Get experience building single family homes before you get a contract for a neighbourhood.

What’s the one thing you can hone in on and be the best at? Then public test and validate your one-liner of what would serve your target customer audience.

Understand that through the content you put out and the relationship you create with your community, you always want to relate them back to that purpose.

So many people see shiny objects like Dogecoin, AI, newsletter writing, ecommerce, or public speaking, and they just get so distracted. Don’t be like them.

📲 ACTION BYTES

  1. What’s one system or note-taking platform can you use to filter your Shiny Object Syndrome? Call it what you want, like an ideas log, etc. Put in a couple things a day when you find yourself getting distracted.

  2. Create a revision system once a week or a few times a month to go through your list and filter the good ideas. See what aligns with your top couple priorities, and allow yourself to delve into those things.

  3. How can you invite your team into this and celebrate new ideas responsibly?
    Remember that you can build on ideas sustainably and create a stream of success you’re proud of.

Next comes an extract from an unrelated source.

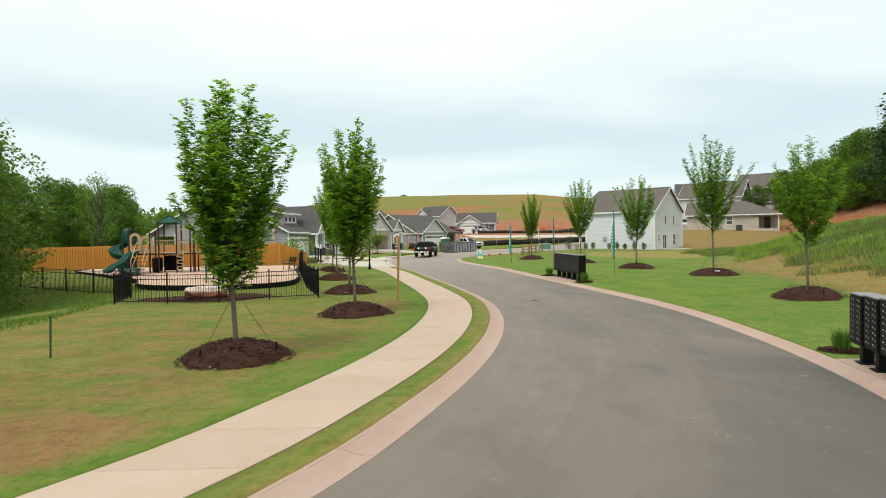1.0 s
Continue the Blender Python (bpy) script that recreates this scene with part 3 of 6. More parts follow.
M_STRAP = simple("dark_olive_webbing", (0.03, 0.032, 0.026), 0.8, 0, 0.3, 20, 0.0)


def guy_straps(tree, size, seed):
    rng = np.random.default_rng(seed)
    for i in range(3):
        az = i * 2.094 + 0.5 + rng.uniform(-0.2, 0.2)
        x, y = math.cos(az) * size, math.sin(az) * size
        part("guy_strap", tube(bmesh.new(), [(0.02 * math.cos(az), 0.02 * math.sin(az), 1.15), (x * 0.5, y * 0.5, 0.50), (x, y, -0.15)], 0.0055, 5), M_STRAP, tree)
        part("anchor_stake", boxes((x - 0.02, y - 0.02, -0.4, x + 0.02, y + 0.02, 0.02)), M_BLACK, tree)


def mulch_ring(x, y, radius, high, seed, name="mulch_mound", label="dark brown bark mulch mound round a tree", squash=1.0):
    """A low heap of bark with a ragged rim and loose chips."""
    rng = np.random.default_rng(seed)
    rings, seg = 9, 40
    wav = 1 + 0.06 * np.sin(np.arange(seg) * 2 * math.pi / seg * 3 + rng.uniform(0, 6)) + rng.normal(0, 0.035, seg)
    verts = [(0, 0, high)]
    for r in range(1, rings + 1):
        f = r / rings
        for s in range(seg):
            a = 2 * math.pi * s / seg
            rad = radius * f * (1 + (wav[s] - 1) * f)
            px, py = rad * math.cos(a), rad * math.sin(a) * squash
            z = high * (1 - f ** 2.4) + rng.normal(0, 0.016) - (0.05 if r == rings else 0)
            verts.append((px, py, float(z) + float(ground_z(x + px, y + py) - ground_z(x, y))))
    faces = [(0, 1 + s, 1 + (s + 1) % seg) for s in range(seg)]
    for r in range(rings - 1):
        for s in range(seg):
            a, b = 1 + r * seg + s, 1 + r * seg + (s + 1) % seg
            faces.append((a, a + seg, b + seg, b))
    n = 900
    rr, aa = np.sqrt(rng.uniform(0, 1, n)) * radius * 1.06, rng.uniform(0, 2 * math.pi, n)
    for q, a in zip(rr, aa):
        px, py = q * math.cos(a), q * math.sin(a) * squash
        f = min(1.0, q / radius)
        z = high * (1 - f ** 2.4) + 0.012 + float(ground_z(x + px, y + py) - ground_z(x, y))
        l, t = rng.uniform(0.02, 0.075), rng.uniform(0, 2 * math.pi)
        dx, dy, w = l * math.cos(t), l * math.sin(t), rng.uniform(0.006, 0.018)
        i = len(verts)
        up = rng.uniform(-0.01, 0.035)
        verts += [(px - dx - dy * w / l, py - dy + dx * w / l, z), (px - dx + dy * w / l, py - dy - dx * w / l, z + 0.004), (px + dx + dy * w / l, py + dy - dx * w / l, z + up), (px + dx - dy * w / l, py + dy + dx * w / l, z + up + 0.006)]
        faces.append((i, i + 1, i + 2, i + 3))
    ob = new(name, mesh_of(name, verts, faces, M_MULCH, flat=False))
    ob.location = (x, y, float(ground_z(x, y)))
    return tagged(ob, label, "mulch", "mulch rings round the street trees")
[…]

Thanks for sticking with me until the end. If you have any ideas that sparked, drop me a note below.

Stay outta’ trouble and catch you next week.

✌🏻 Joel

  1. 2

    Love this! I use NotePlan 3 to capture and organize all of my "shiny object" ideas. You're absolutely spot on about having a space to make a note so that you can return to the job at hand.

    The trick is to maintain a structure, but not make it so rigid that you can't attack new frontiers.

    1. 1

      Glad to hear you liked the write up!

      I'm in between notion, google docs and emailing myself reminders haha.

      1. 1

        Better yet, "Siri, remind me to go check out Poparazzi app..." LOL

  2. 1

    Man shiny object syndrome is the worst. I can't get things done, and the brain doesn't know whats actually productive or not! Thanks for this!